Not all men relish spending an entire afternoon in a hair salon. Sheridan Mahavera survived, unscathed, and shares the hairy issues from his visit to De Hush, owned and run by Mary Ademiluyi.

“Everything starts with a foundation. If your foundation is strong you can build and thrive on it,” Mary Ademiluyi, 25, tells me. She doles out this piece of advice after she is done sweeping the floor and hanging up the hair dryers for the night.

We are at De Hush, an enterprising hair salon specialising in Nigerian hair products, doubling as a fashion boutique, with a catering service on the side. Mary arrived in Malaysia three years ago from Nigeria, a savvy businesswoman with hairdressing skills learnt from her sisters in her youth.

For two years, Mary serviced snipped, styled, washed and weaved at her clients’ homes, storing the tools of her trade in her car boot. Eventually, she saved enough money for a rented shop lot in USJ One, and started De Hush with her husband as a business partner.

On any given afternoon, Mary or her sister, Princess, are hunched over sewing, braiding or attaching hair extensions on to a client’s head. Her cousin Toba Balogune, takes up the other half of the salon as he clips men’s hair.

This niche service is necessary for any African migrant community, even more so in Asia as the shafts, follicles and structure of African hair are markedly different from Asian hair types. Styling and shaping these locks requires specific skills and products.

For example, African men prefer to use electric hair clippers to trim beards, moustaches and eyebrows, says Toba (right), because normal razors cause unsightly bumps. However, it takes a certain skill and sensitivity to “shave” with a clipper, which is often found only amongst men with similar hair.

It gets even more complicated with women’s hair. Getting hair extensions is a standard practice involved in any trip to the salon. The most basic procedure is putting in relaxants to straighten out natural kinks and curls.

Getting an extension weaved on can typically cost between RM200 to RM350 per visit depending on the type of hair extension a customer chooses. The most expensive is Brazilian hair extensions, says Princess. De Hush also stocks creams and lotions to care for hair extensions, since they cannot be washed.

Watching Princess at work on a client’s extension is fascinating. She works a long needle threaded with hair on its eyelet into a client’s hair. Her motions are effortless, weaving in and out – a flurry of needle and fingers flashing away.

“Some people can carry their hair for a month. Most do it for one to two weeks,” says Mary. After which, they will have to return to the salon to replace or remove it.

Calling it “carrying hair” gives the act and the idea of beauty that goes with it an extra layer of meaning. In a literal sense it is akin to hoisting something that was not there onto your body and taking it with you wherever you go.

On another level, there is a connotation that the act of “carrying” is burdensome and not necessarily voluntary.
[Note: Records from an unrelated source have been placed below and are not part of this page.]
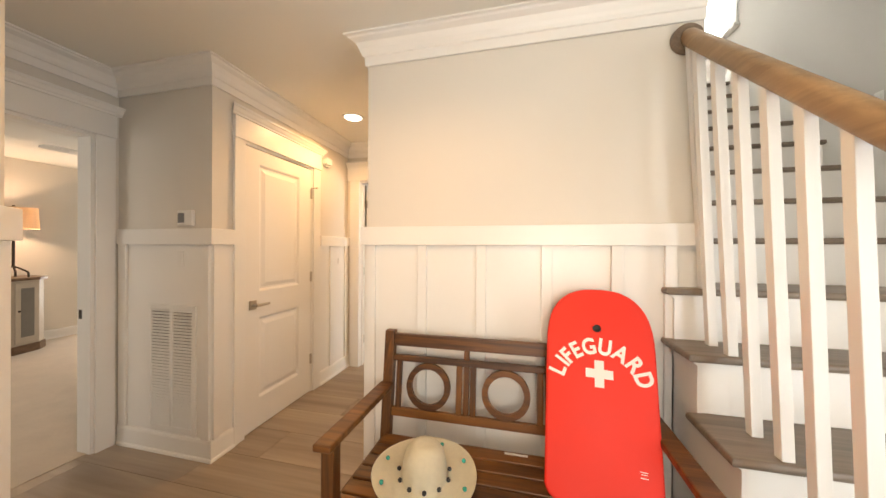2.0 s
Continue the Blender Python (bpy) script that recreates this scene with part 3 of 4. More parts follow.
window("window_1", pose(1.43, 6.5, 0, 0, 0, -90), 1.5, 0.8, 2.1, 0.12, "white sash window of the sitting room")
# never in view: added as the opening for the bedroom fill
window("added_window_2", pose(-3.8, -0.55, 0, 0, 0, 180), 1.6, 0.8, 2.1, 0.12, "unseen white sash window added to the lamp-lit room")
# made-up window out of view, there for the foyer fill
window("added_window_3", pose(0.95, -1.58, 0, 0, 0, 180), 1.3, 0.9, 2.1, 0.12, "unseen white sash window added to the foyer")
window("window_4", pose(1.75, 5.68, 0, 0, 0, -90), 1.02, 3.5, 5.4, 0.15, "tall bright window beside the landing")

# ---------------------------------------------------------------- stairs
RUN, RISE, Y1, Z1 = 0.2613, 0.2275, 1.509, 0.262
stairs = thing("staircase", (1.1, 1.5, 0), "straight staircase with grey-brown oak treads and white risers", "stairs", kind="structure")
O = Vector((1.1, 1.5, 0))
tread_mesh = {}
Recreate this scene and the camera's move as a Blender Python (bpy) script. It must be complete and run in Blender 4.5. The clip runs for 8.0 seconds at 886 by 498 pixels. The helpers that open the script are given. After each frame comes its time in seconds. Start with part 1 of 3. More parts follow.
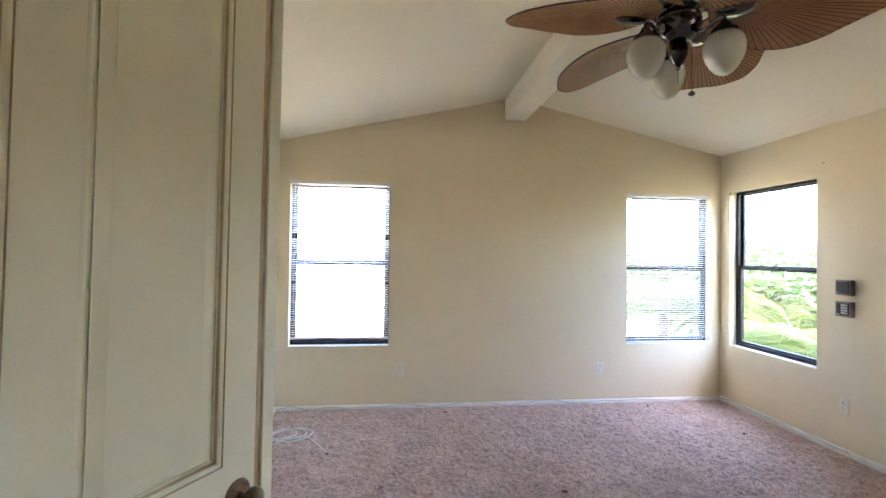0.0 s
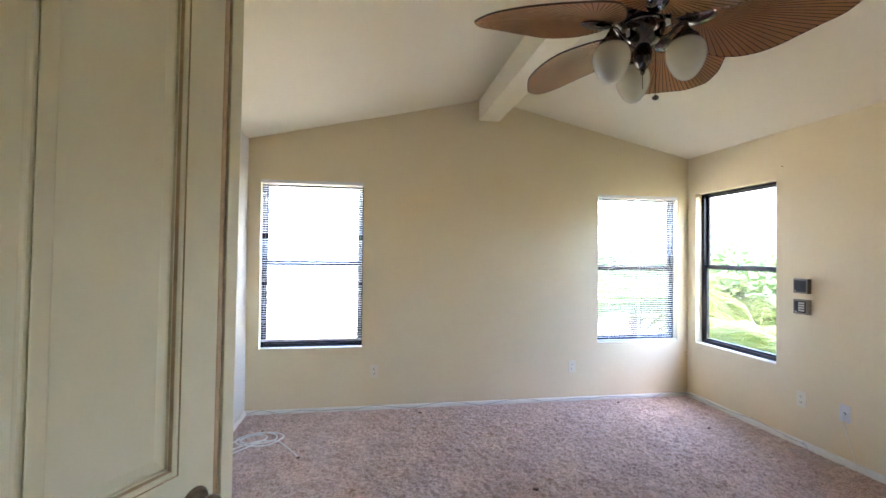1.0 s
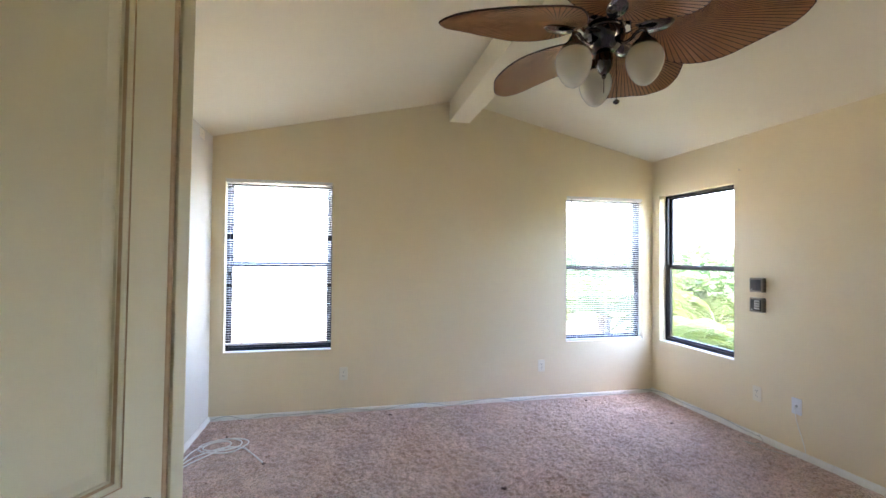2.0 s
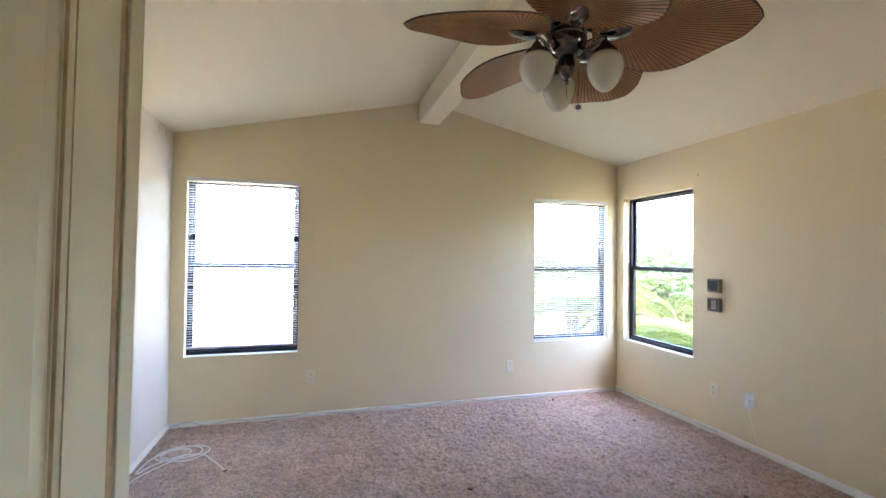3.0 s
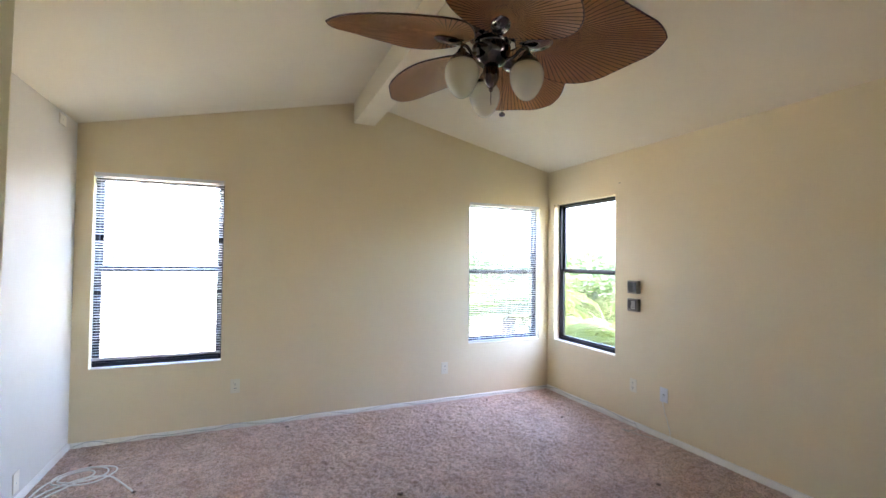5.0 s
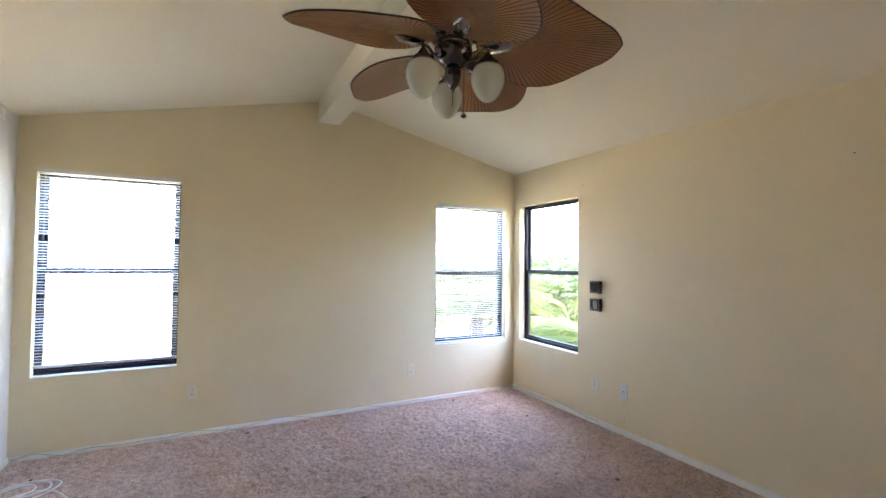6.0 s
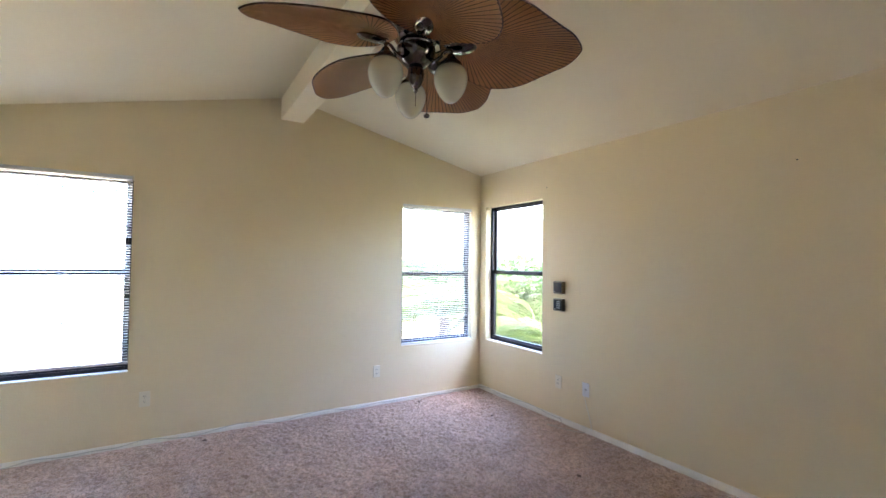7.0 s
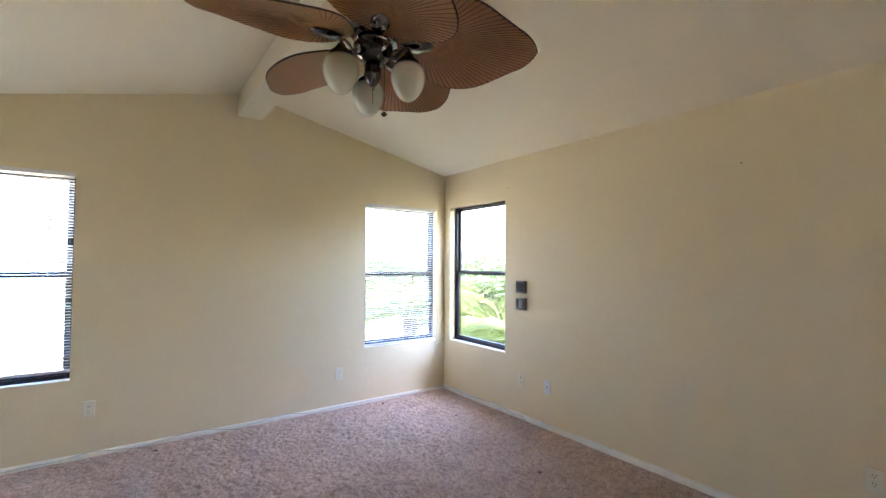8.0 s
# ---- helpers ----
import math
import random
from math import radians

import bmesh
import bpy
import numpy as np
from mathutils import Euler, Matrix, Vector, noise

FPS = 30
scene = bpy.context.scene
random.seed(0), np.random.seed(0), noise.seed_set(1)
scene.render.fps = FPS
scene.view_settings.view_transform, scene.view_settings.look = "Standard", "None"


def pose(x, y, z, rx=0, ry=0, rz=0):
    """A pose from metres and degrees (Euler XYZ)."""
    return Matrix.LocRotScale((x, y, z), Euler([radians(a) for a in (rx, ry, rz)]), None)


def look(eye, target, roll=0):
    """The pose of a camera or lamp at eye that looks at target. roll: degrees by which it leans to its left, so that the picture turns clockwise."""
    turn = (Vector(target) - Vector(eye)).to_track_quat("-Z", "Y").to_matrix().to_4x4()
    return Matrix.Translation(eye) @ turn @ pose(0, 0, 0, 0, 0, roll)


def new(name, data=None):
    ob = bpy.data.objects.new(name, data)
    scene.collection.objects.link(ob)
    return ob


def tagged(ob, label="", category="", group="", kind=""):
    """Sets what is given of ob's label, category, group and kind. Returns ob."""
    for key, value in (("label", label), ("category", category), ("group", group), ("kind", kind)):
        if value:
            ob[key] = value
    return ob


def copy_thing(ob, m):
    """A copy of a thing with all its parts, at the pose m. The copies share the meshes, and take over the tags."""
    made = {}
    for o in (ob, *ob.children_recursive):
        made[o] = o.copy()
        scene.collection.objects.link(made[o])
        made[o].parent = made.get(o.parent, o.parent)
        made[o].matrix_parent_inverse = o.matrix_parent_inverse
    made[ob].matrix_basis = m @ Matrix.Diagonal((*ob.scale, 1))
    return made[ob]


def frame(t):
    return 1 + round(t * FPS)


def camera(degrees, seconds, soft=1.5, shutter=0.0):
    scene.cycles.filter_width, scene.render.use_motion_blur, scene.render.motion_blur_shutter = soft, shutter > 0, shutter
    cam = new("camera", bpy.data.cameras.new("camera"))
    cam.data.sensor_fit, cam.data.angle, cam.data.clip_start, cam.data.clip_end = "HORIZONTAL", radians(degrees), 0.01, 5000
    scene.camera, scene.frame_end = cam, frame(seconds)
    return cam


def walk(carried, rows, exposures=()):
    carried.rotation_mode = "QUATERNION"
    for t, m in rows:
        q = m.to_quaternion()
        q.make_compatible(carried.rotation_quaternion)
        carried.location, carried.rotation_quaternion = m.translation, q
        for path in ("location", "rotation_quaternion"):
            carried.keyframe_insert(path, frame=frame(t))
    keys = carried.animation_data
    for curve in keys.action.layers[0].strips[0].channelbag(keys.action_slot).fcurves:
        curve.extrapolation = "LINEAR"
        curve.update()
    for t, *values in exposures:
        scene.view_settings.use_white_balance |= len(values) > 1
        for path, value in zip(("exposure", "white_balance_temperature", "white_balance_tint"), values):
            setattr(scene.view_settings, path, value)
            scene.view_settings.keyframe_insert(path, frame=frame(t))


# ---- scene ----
cam = camera(90.1, 8.0)
PATH = [
    (0, (0.169, 0.058, 1.398), (0.388, 2.046, 1.423), 0.7),
    (0.5, (0.185, 0.058, 1.4), (0.453, 2.04, 1.424), 0.7),
    (1, (0.2, 0.058, 1.4), (0.52, 2.032, 1.427), 0.6),
    (1.5, (0.22, 0.058, 1.4), (0.595, 2.022, 1.43), 0.5),
    (3, (0.27, 0.05, 1.408), (0.822, 1.972, 1.443), 0.6),
    (3.5, (0.288, 0.047, 1.408), (0.899, 1.951, 1.448), 0.6),
    (4, (0.304, 0.041, 1.415), (0.977, 1.924, 1.454), 0.6),
    (4.5, (0.322, 0.038, 1.414), (1.056, 1.898, 1.458), 0.6),
    (6, (0.377, 0.025, 1.413), (1.293, 1.802, 1.468), 0.6),
    (6.5, (0.39, 0.022, 1.412), (1.368, 1.765, 1.471), 0.4),
    (7, (0.405, 0.02, 1.413), (1.443, 1.729, 1.473), 0.6),
    (7.5, (0.423, 0.015, 1.414), (1.522, 1.685, 1.475), 0.5),
    (8, (0.445, 0.007, 1.41), (1.604, 1.635, 1.474), 0.3),
]
EXPOSURE, KELVIN, TINT = 6.32, 6230, 34
walk(cam, [(t, look(eye, target, roll)) for t, eye, target, roll in PATH], [(0, EXPOSURE, KELVIN, TINT), (8, EXPOSURE - 0.10, KELVIN, TINT)])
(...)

Some suggest it to be political; that more than just hair, women are carrying societal expectations that have been thrust upon them. I try to glean some insight on this matter from my new friends.

Interestingly, Mary and Toba answered the questions posed to each other. Within earshot of the other cousin, Toba claimed that for women, long hair equals beauty. The arduous and expensive procedures are worthwhile, he remarked, “(Not only in African culture), but also for Indians and Malays… every other woman (and culture)”.

Mary offered no comment on this, but instead weighed in on what grooming means for African men, as seen in how many African men wear dress shirts even for the most casual of occasions in town.

“If you walk around looking like a ruffian, people will look at you negatively. Dressing neat is so that the cops and other people won’t think you’re a criminal,” she opined.

Princess & Toba

De Hush is one few salons in Malaysia specialised to specific hair styles and types, servicing scalps and tending to weaves sejauh Cheras ke Damansara.

In any culture, a salon transmits a society’s ideals of beauty and acceptable behaviour to the individual. Together with the media and fashion industry, salons also operate along an unspoken hierarchy of class: salons do hair styles of varying complexity and price, barbershops only do a few types.

Deciding what kind of salon you visit, how you get your hair done, how much you pay or whether you do any of this at all, is to stake a claim on where you stand in society.

However, in the Malaysian context, where African migrants battle perpetual judgement on how they look in our society based on local perceptions, the role of an African salon takes on a different level of importance.

Embellishment, adornment and looking good are no longer just fashion or cultural statements; they have become essential tools towards surviving the migrant experience in Malaysia.